─── Given information ───

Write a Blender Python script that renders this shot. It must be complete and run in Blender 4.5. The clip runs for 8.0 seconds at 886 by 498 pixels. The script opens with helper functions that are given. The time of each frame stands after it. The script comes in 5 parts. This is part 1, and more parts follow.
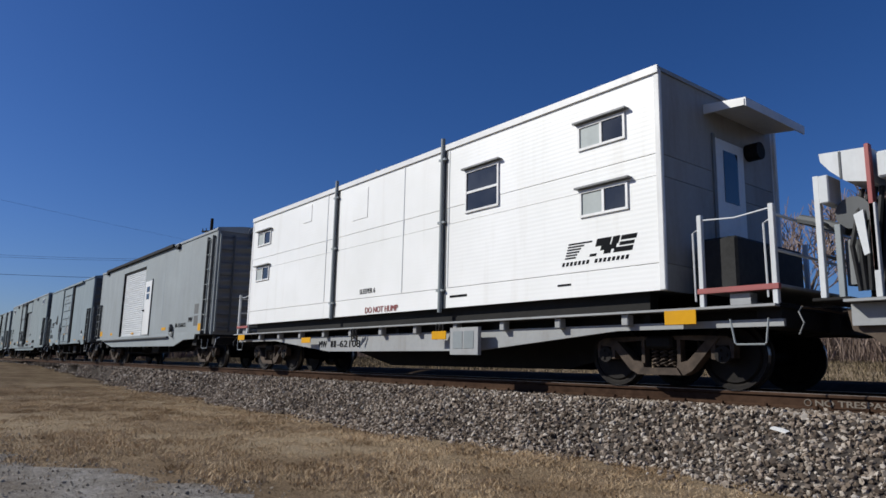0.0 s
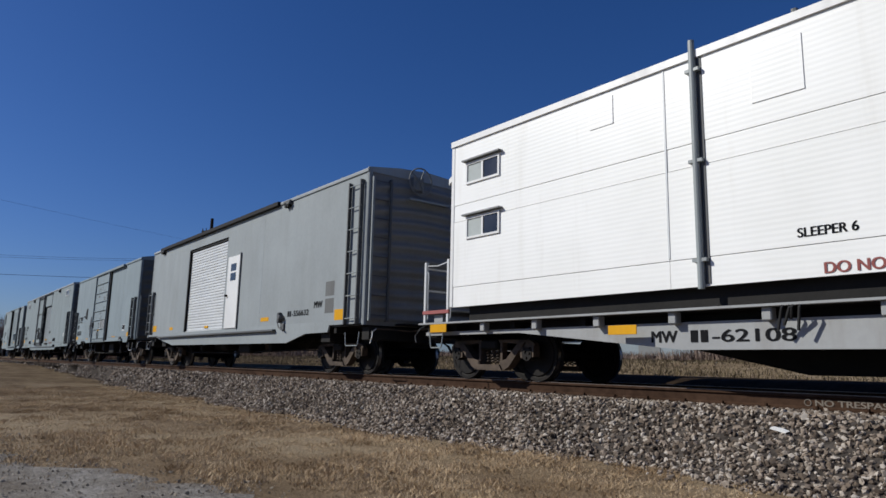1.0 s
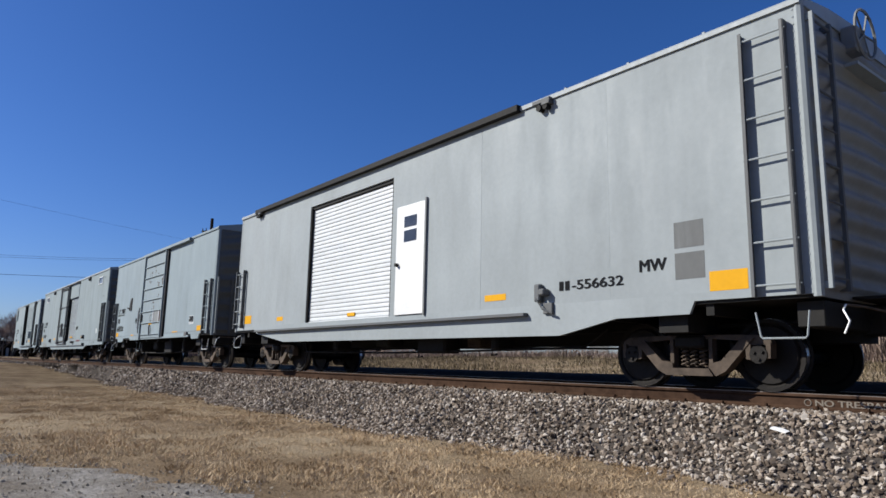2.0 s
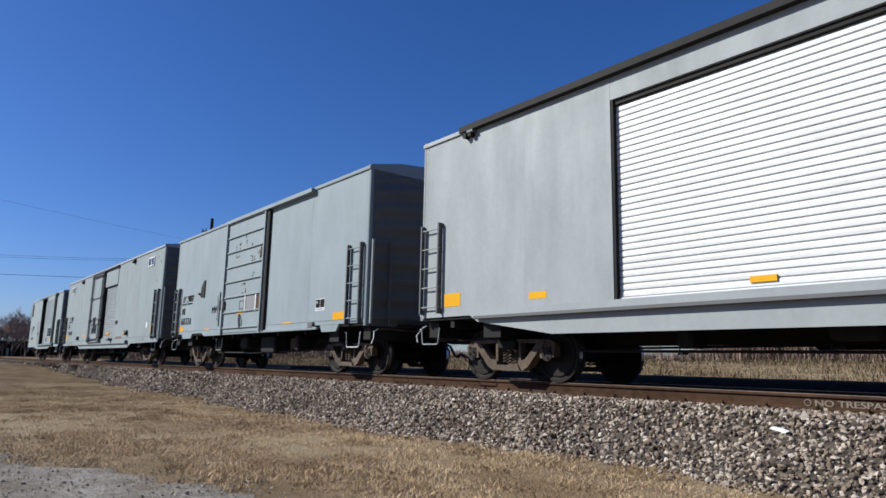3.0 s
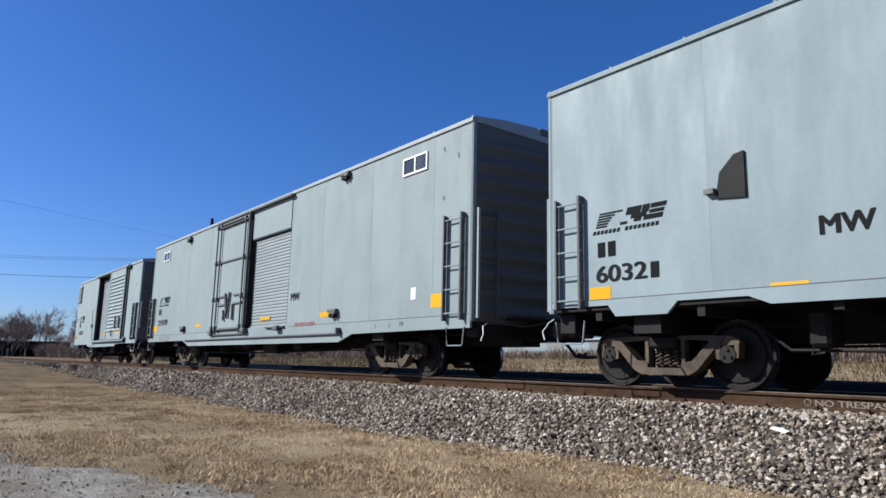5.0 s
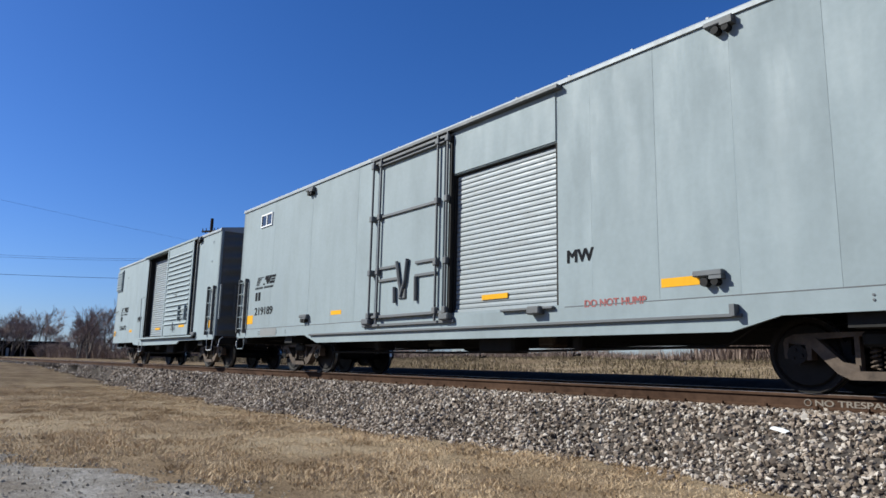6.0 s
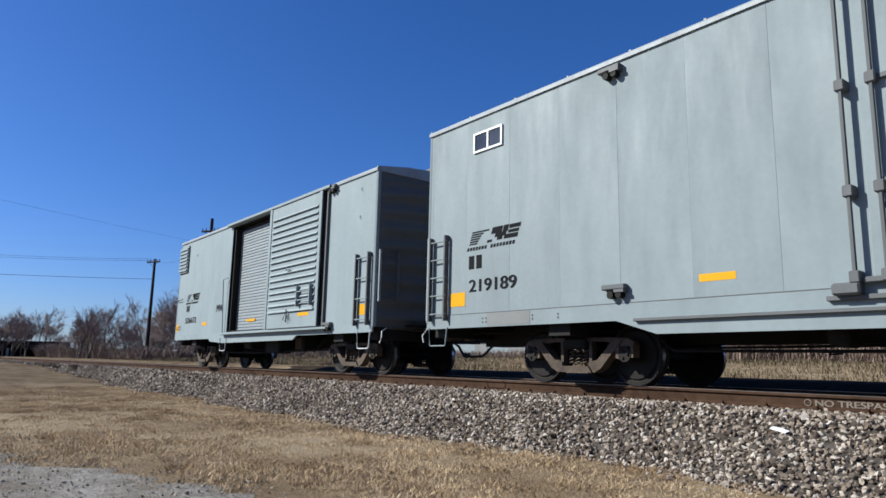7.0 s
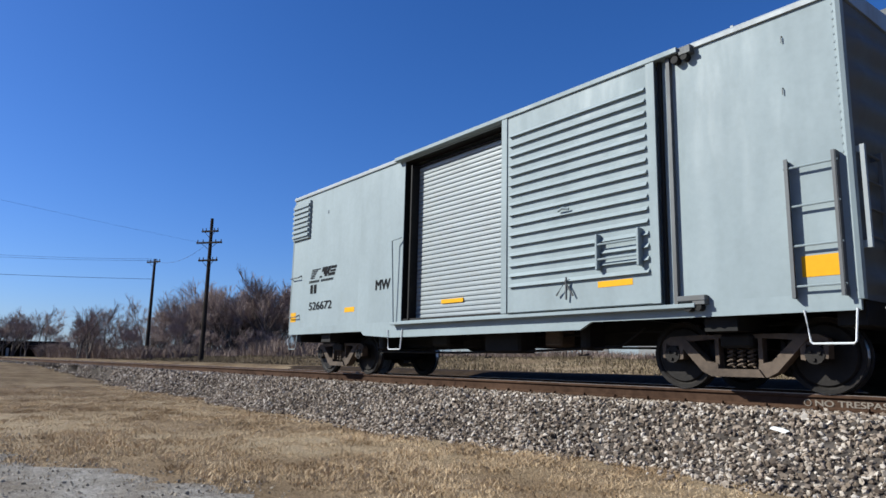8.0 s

───

_Your instructions_. Leave every image out, and retype the material exactly.

_Answer to the problem_.
Write a Blender Python script that renders this shot. It must be complete and run in Blender 4.5. The clip runs for 8.0 seconds at 886 by 498 pixels. The script opens with helper functions that are given. The time of each frame stands after it. The script comes in 5 parts. This is part 1, and more parts follow.
0.0 s
1.0 s
2.0 s
3.0 s
5.0 s
6.0 s
7.0 s
8.0 s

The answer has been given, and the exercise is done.